Traditionally, raspberry leaves are used to make an infusion for a number of reasons. It’s considered a tonic and has astringent properties, as well as nutritive and antispasmodic properties. It’s been used by women in particular for millennia. The leaves are rich in potassium, magnesium, iron, and B vitamins.

I like the way it tastes.

Infusion vs. Tea

What we sloppily call raspberry tea is technically an infusion. Tea is only made from tea leaves of the Camellia sinensis plant. Which does not grow where I live.

An infusion steeps plants or fruits in water, just not the Camellia sinensis plant. When that gets steeped, it’s called tea.

When to Harvest Leaves

Clip the leaves in the morning after the dew has dried. You want fresh green leaves, preferably before the bush blooms. But you can harvest anytime or at the end of the season.

Be sure to wear gloves because raspberry bushes have little thorns on the stems. These are annoying if you are trying to harvest without gloves!

How to dry in dehydrator

  1. Lay out the leaves in a single layer on your dehydrator trays.
  2. Set the dehydrator to 115 degrees F.
  3. Dry until leaves are crisp and still green. Begin checking about 8 hours.
  4. Store in a mason jar.

How to dry without a dehydrator

  1. Place leaves in a single layer on a screen.
  2. Dry in the air in a dry warm location.

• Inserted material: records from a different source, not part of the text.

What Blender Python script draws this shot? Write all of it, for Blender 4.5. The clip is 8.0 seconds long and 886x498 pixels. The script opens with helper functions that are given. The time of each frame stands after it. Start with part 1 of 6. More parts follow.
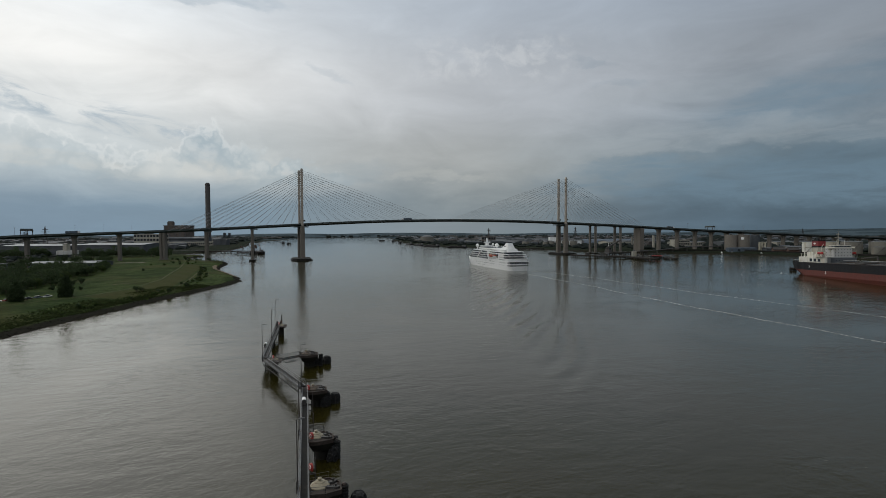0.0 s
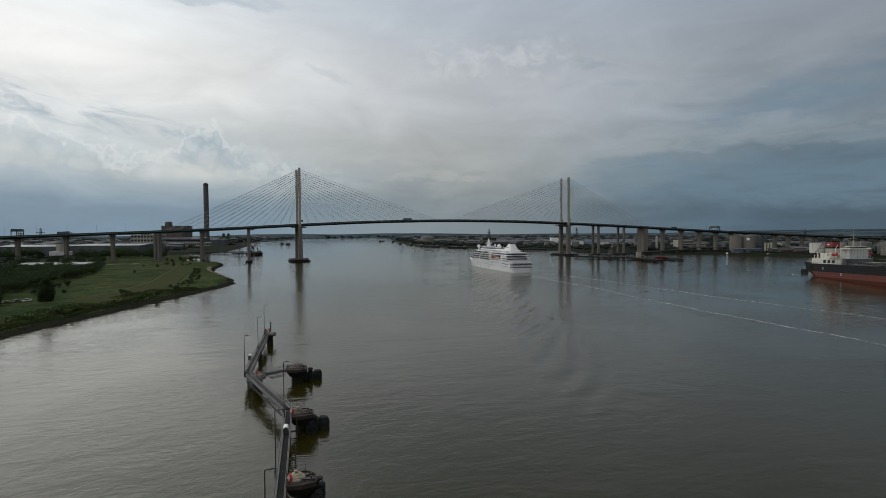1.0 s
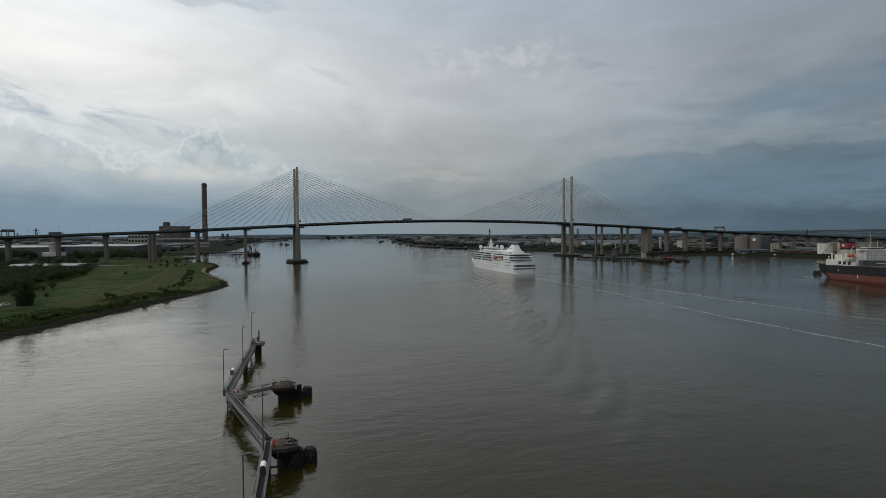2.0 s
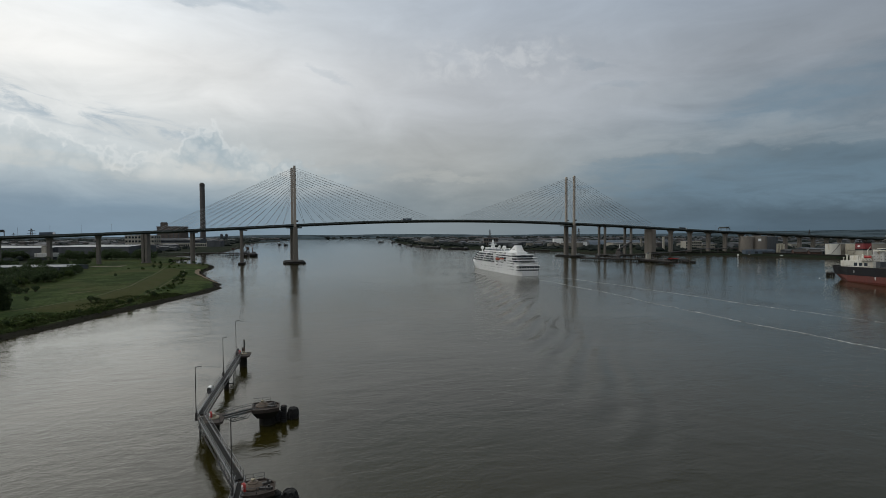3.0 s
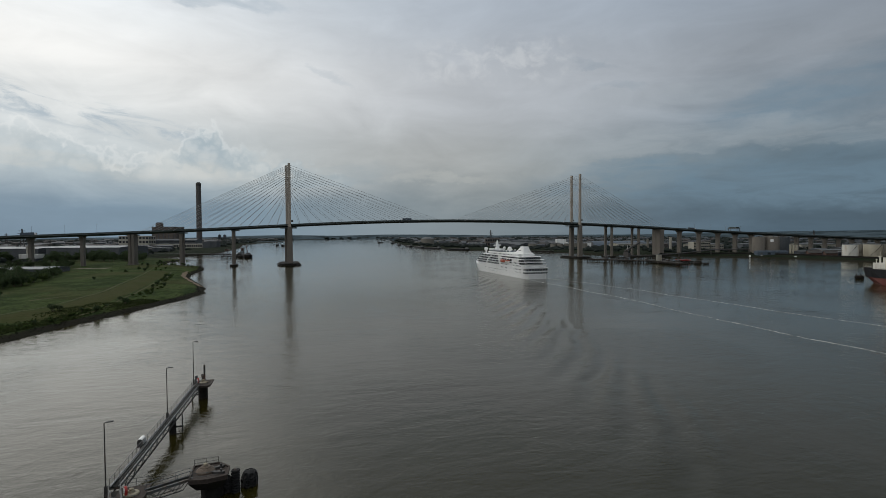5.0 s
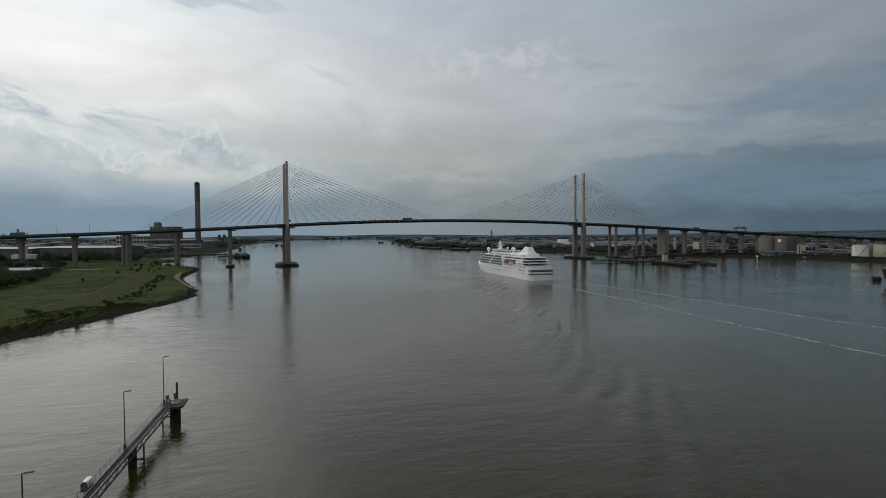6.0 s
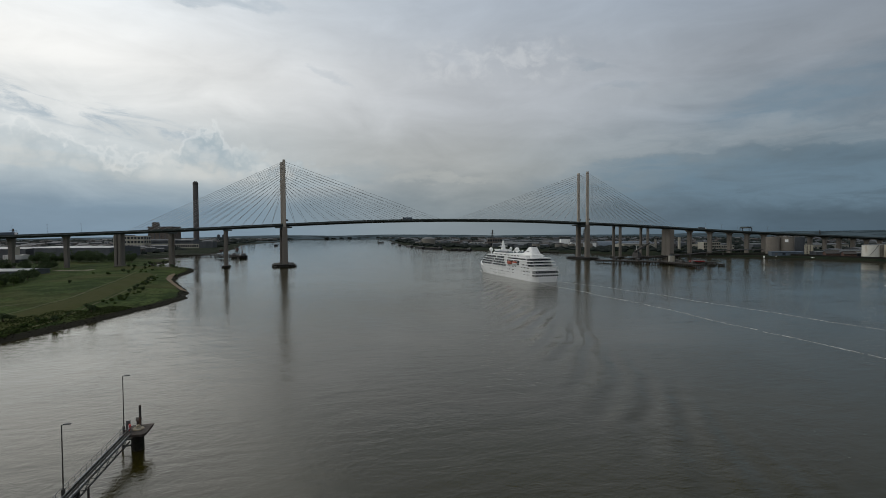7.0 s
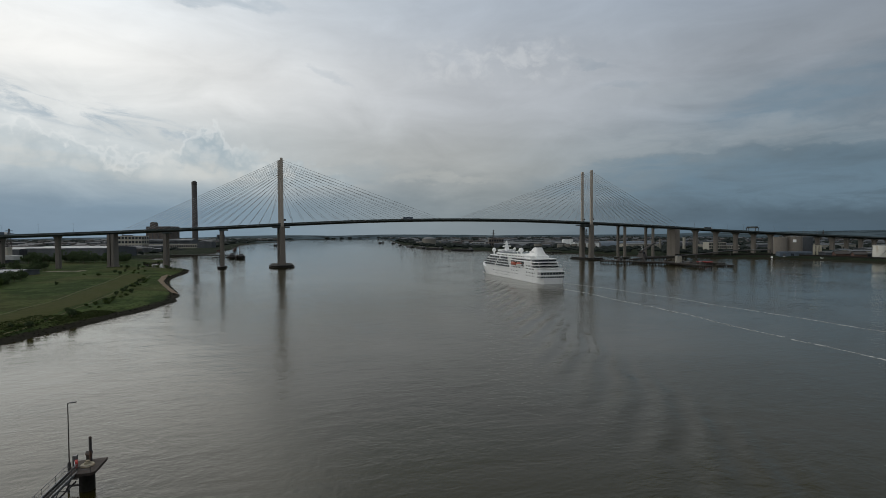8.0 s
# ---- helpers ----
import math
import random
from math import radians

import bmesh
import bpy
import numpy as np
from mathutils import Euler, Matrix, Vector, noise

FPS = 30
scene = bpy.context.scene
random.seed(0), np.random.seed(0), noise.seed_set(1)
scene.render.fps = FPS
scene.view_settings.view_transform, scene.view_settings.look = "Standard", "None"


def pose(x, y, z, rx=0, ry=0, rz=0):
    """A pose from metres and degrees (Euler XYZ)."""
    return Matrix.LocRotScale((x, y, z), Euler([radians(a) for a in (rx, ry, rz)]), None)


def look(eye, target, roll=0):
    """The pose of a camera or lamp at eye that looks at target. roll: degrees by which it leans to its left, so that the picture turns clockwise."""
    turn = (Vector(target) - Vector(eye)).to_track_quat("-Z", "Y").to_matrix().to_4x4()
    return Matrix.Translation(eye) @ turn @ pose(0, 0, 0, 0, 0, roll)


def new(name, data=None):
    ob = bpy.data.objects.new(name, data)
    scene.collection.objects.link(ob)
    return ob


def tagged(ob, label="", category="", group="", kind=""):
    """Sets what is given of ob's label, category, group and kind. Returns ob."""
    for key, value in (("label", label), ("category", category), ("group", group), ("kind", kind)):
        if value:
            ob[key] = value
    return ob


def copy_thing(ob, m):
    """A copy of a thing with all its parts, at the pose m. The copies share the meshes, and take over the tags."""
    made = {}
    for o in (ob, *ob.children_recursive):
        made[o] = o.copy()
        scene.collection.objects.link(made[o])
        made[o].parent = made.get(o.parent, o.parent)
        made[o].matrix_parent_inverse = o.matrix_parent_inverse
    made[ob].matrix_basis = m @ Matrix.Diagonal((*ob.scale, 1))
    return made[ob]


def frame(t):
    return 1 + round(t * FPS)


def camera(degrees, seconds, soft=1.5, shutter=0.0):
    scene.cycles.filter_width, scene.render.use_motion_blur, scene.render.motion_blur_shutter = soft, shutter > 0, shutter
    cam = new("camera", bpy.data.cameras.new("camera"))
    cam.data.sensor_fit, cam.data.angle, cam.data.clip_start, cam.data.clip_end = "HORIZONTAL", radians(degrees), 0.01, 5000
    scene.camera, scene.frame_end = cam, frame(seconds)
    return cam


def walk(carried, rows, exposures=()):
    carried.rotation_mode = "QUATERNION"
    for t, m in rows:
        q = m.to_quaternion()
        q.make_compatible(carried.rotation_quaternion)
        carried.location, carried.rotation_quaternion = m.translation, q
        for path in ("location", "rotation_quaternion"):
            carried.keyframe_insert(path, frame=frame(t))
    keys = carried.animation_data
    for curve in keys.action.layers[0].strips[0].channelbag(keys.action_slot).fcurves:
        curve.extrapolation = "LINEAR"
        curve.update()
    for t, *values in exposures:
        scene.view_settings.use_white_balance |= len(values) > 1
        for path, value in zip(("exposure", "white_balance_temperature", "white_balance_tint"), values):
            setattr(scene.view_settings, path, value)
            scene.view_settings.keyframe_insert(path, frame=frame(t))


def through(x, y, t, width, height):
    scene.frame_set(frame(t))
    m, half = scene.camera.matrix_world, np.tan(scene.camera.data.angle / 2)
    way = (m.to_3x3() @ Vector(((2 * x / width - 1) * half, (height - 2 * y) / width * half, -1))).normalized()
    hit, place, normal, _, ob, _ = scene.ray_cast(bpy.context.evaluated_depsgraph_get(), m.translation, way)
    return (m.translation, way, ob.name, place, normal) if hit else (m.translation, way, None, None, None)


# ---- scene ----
cam = camera(82.4, 8.0, soft=0.6)
PATH = [
    (0, (1.507, 0.596, 42.56), (2.139, 2.492, 42.492), -0.3),
    (0.5, (3.595, 7.999, 42.556), (4.228, 9.895, 42.489), -0.3),
    (1, (5.608, 15.425, 42.562), (6.24, 17.321, 42.496), -0.3),
    (1.5, (7.462, 22.864, 42.557), (8.094, 24.76, 42.492), -0.3),
    (3, (13.18, 45.148, 42.505), (13.813, 47.044, 42.442), -0.3),
    (3.5, (15.145, 52.434, 42.456), (15.779, 54.33, 42.394), -0.3),
    (4, (17.114, 59.673, 42.404), (17.748, 61.569, 42.343), -0.3),
    (4.5, (19.06, 66.968, 42.362), (19.694, 68.864, 42.301), -0.3),
    (6, (24.906, 89.279, 42.277), (25.538, 91.176, 42.216), -0.3),
    (6.5, (26.896, 96.737, 42.236), (27.528, 98.634, 42.176), -0.3),
    (7, (28.895, 104.168, 42.16), (29.526, 106.065, 42.099), -0.3),
    (7.5, (30.916, 111.613, 42.116), (31.546, 113.51, 42.056), -0.3),
    (8, (32.813, 118.983, 42.091), (33.442, 120.881, 42.03), -0.3),
]
walk(cam, [(t, look(eye, target, roll)) for t, eye, target, roll in PATH])

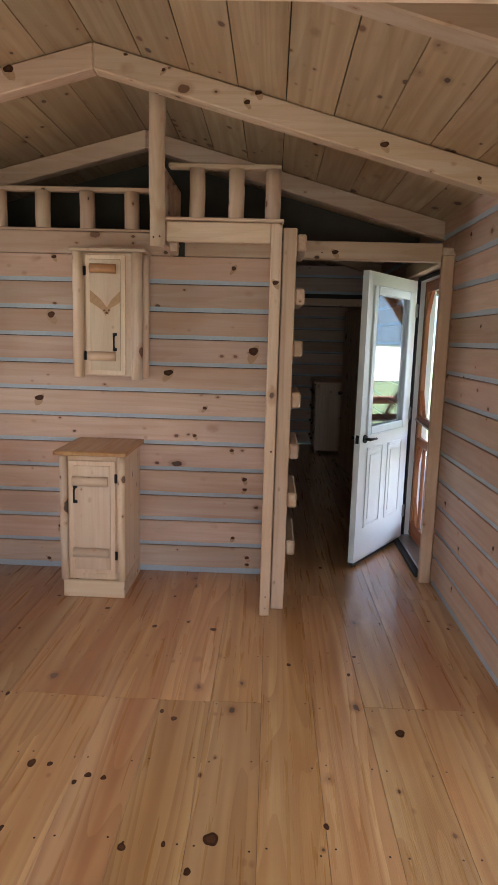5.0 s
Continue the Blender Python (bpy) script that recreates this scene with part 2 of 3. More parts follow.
def joined(*bms):
    out = bmesh.new()
    for b2 in bms:
        me = bpy.data.meshes.new("tmp")
        b2.to_mesh(me), b2.free()
        out.from_mesh(me)
        bpy.data.meshes.remove(me)
    return out


def prism(points, axis, a, b2):
    """A polygon given in the plane across an axis, drawn out from a to b2 along it."""
    bm = bmesh.new()

    def put(u, v, w):
        return {"x": (w, u, v), "y": (u, w, v), "z": (u, v, w)}[axis]
    lo = [bm.verts.new(put(u, v, a)) for u, v in points]
    hi = [bm.verts.new(put(u, v, b2)) for u, v in points]
    k = len(points)
    for i in range(k):
        bm.faces.new((lo[i], lo[(i + 1) % k], hi[(i + 1) % k], hi[i]))
    bm.faces.new(lo[::-1]), bm.faces.new(hi)
    bmesh.ops.recalc_face_normals(bm, faces=bm.faces)
    return bm


def mesh_of(name, bm, material):
    me = bpy.data.meshes.new(name)
    bm.to_mesh(me), bm.free()
    me.materials.append(material)
    return me


def part(name, bm, material, parent, label=""):
    ob = new(name, mesh_of(name, bm, material))
    ob.parent = parent
    if parent.parent is None or parent.type == "EMPTY":
        ob.matrix_parent_inverse = parent.matrix_basis.inverted()
    return tagged(ob, label)


def thing(name, label, category, group="", at=(0, 0, 0)):
    ob = new(name)
    ob.empty_display_size = 0.1
    ob.matrix_basis = Matrix.Translation(at)
    return tagged(ob, label, category, group)


def structure(name, bm, material, label, category):
    return tagged(new(name, mesh_of(name, bm, material)), label, category, kind="structure")


# ---- plan ----
XW, XE, YB, YF, YN, YS = -2.74, 1.335, 2.5, 5.5, 8.1, -3.4
RIDGE, PEAK, SLOPE = -0.665, 2.948, 0.270
COURSE, FIRST = 0.1745, 0.012


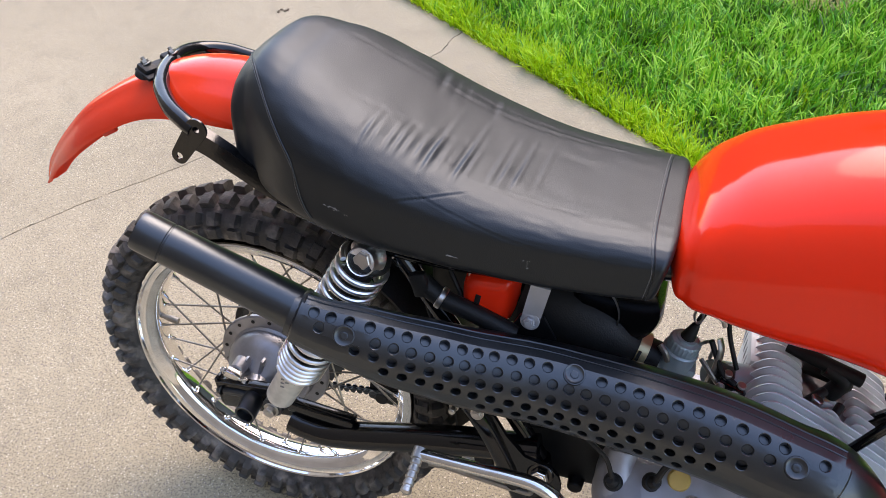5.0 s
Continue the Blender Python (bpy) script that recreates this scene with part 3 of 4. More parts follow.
# tank fittings
bm = B()
CAP_AT = (0.877, 0.0, 0.842)
segs = 96
rings = []
for r, h in ((0.030, -0.006), (0.0385, -0.004), (0.0405, 0.002), (0.0405, 0.012), (0.0385, 0.0165), (0.034, 0.018), (0.026, 0.0172), (0.0245, 0.0150), (0.0235, 0.0125), (0.012, 0.012), (0.003, 0.0118)):
    ring = []
    for k in range(segs):
        a = 2 * math.pi * k / segs
        f = 1 + (0.045 * math.cos(12 * a) if 0.036 < r else 0)
        ring.append(Vector(CAP_AT) + Vector((r * f * math.cos(a), r * f * math.sin(a), h)))
    rings.append(ring)
loft(bm, rings)
part("filler_cap", bm, CREAM, TANK, "yellowed white plastic filler cap with a scalloped rim", sharp=50)


def tank_side(x, z, lift=0.0):
    """A place on the tank's right side at a height."""
    best = min((tank_point(x, a / 4) for a in range(-240, 330)), key=lambda p: abs(p.z - z) + (10 if p.y > 0 else 0))
    return best + Vector((0, -lift, 0))


bm = B()
ringpts = [tuple(tank_side(0.945 + 0.047 * math.cos(w), 0.712 + 0.040 * math.sin(w), 0.0002)) for w in (2 * math.pi * k / 40 for k in range(41))]
tube(bm, ringpts, 0.0008, seg=6, per=1)
part("badge_outline", bm, RED_PLASTIC, TANK, "faint round badge recess")
bm = B()
tube(bm, [(0.628, -0.050, 0.622), (0.6245, -0.050, 0.600), (0.6235, -0.051, 0.588), (0.628, -0.052, 0.581), (0.633, -0.051, 0.588), (0.631, -0.049, 0.602), (0.629, -0.048, 0.620)], 0.0017, seg=6)
part("wire_loop", bm, STEEL, TANK, "dull wire loop under the tank")
bm = B()
tube(bm, [(0.634, -0.042, 0.612), (0.641, -0.044, 0.598), (0.650, -0.046, 0.592), (0.657, -0.046, 0.586), (0.660, -0.045, 0.578)], 0.0034, seg=10)
part("fuel_hose", bm, CLEAR, TANK, "yellowed translucent fuel hose")
bm = B()
block(bm, (0.060, 0.012, 0.105), pose(0.553, 0.062, 0.556, 0, 6, 0), 0.005)
part("side_cover", bm, RED_PLASTIC, BIKE, "red plastic cover behind the seat's front edge")

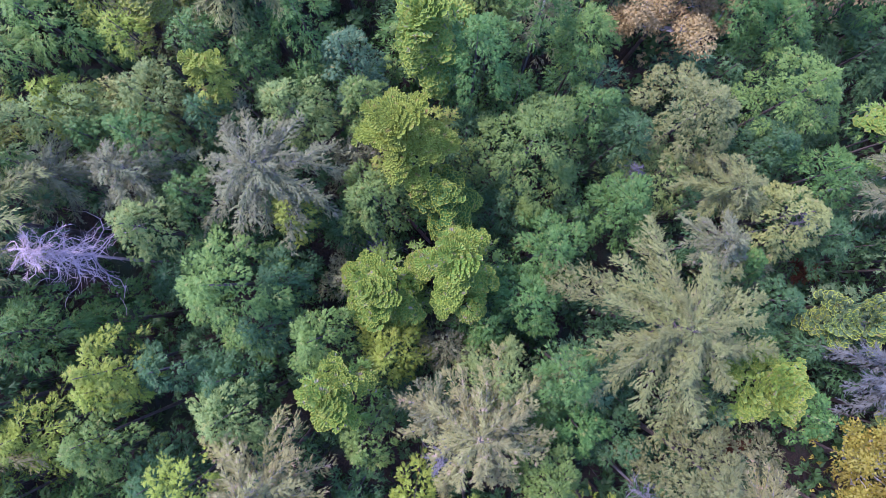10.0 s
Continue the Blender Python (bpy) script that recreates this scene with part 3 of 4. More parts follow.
hemlock(18.44, 34.31, 15.91, 3.56, "O")
hemlock(7.94, 25.94, 18.79, 2.65, "G")
hemlock(1.14, 20.82, 18.91, 2.65, "L")
hemlock(4.46, 17.78, 22.20, 2.16, "G")
hemlock(8.19, 17.50, 19.13, 2.26, "L")
hemlock(7.64, 15.73, 17.31, 1.85, "G")
hemlock(20.27, 20.78, 17.73, 2.46, "G")
hemlock(23.89, 19.58, 15.40, 2.86, "G")
hemlock(29.15, 34.64, 14.33, 3.63, "G")
hemlock(32.17, 37.33, 13.36, 2.60, "O")
hemlock(34.87, 34.61, 13.17, 2.45, "K")
hemlock(32.62, 31.21, 12.84, 2.62, "G")
hemlock(33.43, 24.58, 15.42, 3.82, "G")
hemlock(32.91, 19.00, 11.72, 3.75, "K")
hemlock(37.63, 24.37, 13.30, 2.61, "G")
hemlock(48.16, 36.77, 11.30, 3.35, "O")
hemlock(57.85, 36.57, 10.17, 4.26, "O")
hemlock(43.26, 18.13, 11.83, 2.99, "L")
hemlock(42.56, 22.26, 10.86, 1.84, "S")
hemlock(60.85, 19.58, 10.61, 2.53, "K")
hemlock(-46.75, 10.98, 28.20, 2.64, "O")
hemlock(-44.01, 11.37, 27.46, 1.73, "O")
hemlock(-41.94, 10.47, 27.37, 2.13, "Y")
hemlock(-39.72, 8.28, 27.37, 2.40, "Y")
hemlock(-37.15, 11.55, 26.67, 2.57, "Y")
hemlock(-33.37, 12.01, 23.82, 1.54, "Y")
hemlock(-29.81, 10.48, 25.21, 1.93, "Y")
hemlock(-27.30, 13.08, 25.15, 1.72, "L")
hemlock(-26.56, 7.16, 29.14, 2.73, "M")
hemlock(-24.56, 9.61, 24.73, 2.50, "M")
hemlock(-46.24, 6.90, 28.60, 2.49, "Y")
hemlock(-43.85, 2.93, 28.95, 3.27, "Y")
hemlock(-41.21, 3.88, 28.23, 2.64, "Y")
hemlock(-45.26, 1.11, 29.23, 2.60, "Y")
hemlock(-42.60, 6.34, 27.74, 1.19, "Y")
hemlock(-37.96, 4.84, 27.38, 1.87, "Y")
hemlock(-34.11, 3.38, 25.77, 1.91, "Y")
hemlock(-32.89, 6.35, 24.58, 1.95, "G")
hemlock(-38.48, 1.74, 27.74, 1.45, "G")
hemlock(-41.22, -0.99, 28.81, 2.48, "G")
hemlock(-36.13, -0.69, 28.71, 2.22, "Y")
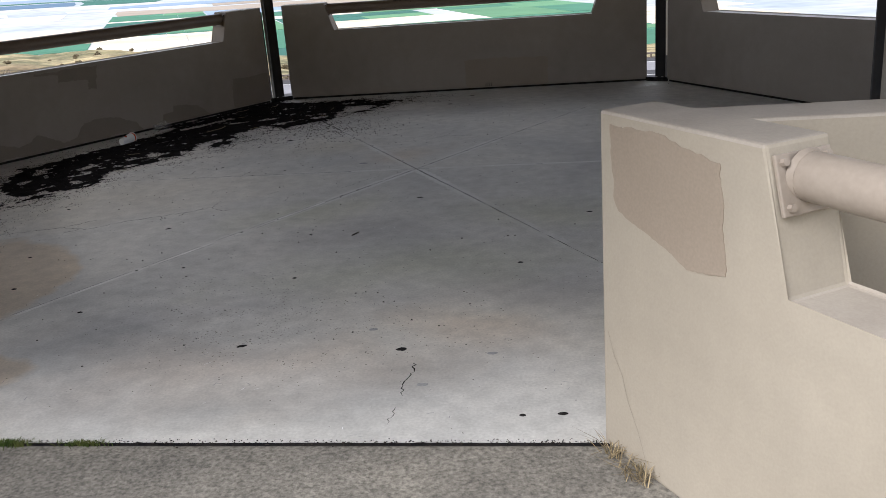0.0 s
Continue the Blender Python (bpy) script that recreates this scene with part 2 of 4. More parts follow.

Basically if you don’t have a dehydrator, you just need a dry location. Someplace sunny is fine with no wind and no rain.

Making “tea”

Steep your dried leaves for a glass of refreshing raspberry tea!

If you’d rather not wait for the leaves to dry, you can simply make tea with the fresh leaves. You need to steep 7-10 leaves in your cup, then strain.


ripe raspberries on a bush
raspberries and leaves
raspberry bush with raspberries hanging


How to dry raspberry leaves without a dehydrator?

Yes, you can do this! Raspberry leaves can be dried on screen trays in the air. It takes longer than a dehydrator, but it still works.

Can I use fresh raspberry leaves for tea?

Yes, 7-10 leaves of fresh leaves steeped in water make a good cup.

How long do raspberry leaves take to dry?

It takes about 8 hours or overnight in a dehydrator at a low temperature to dry raspberry leaves.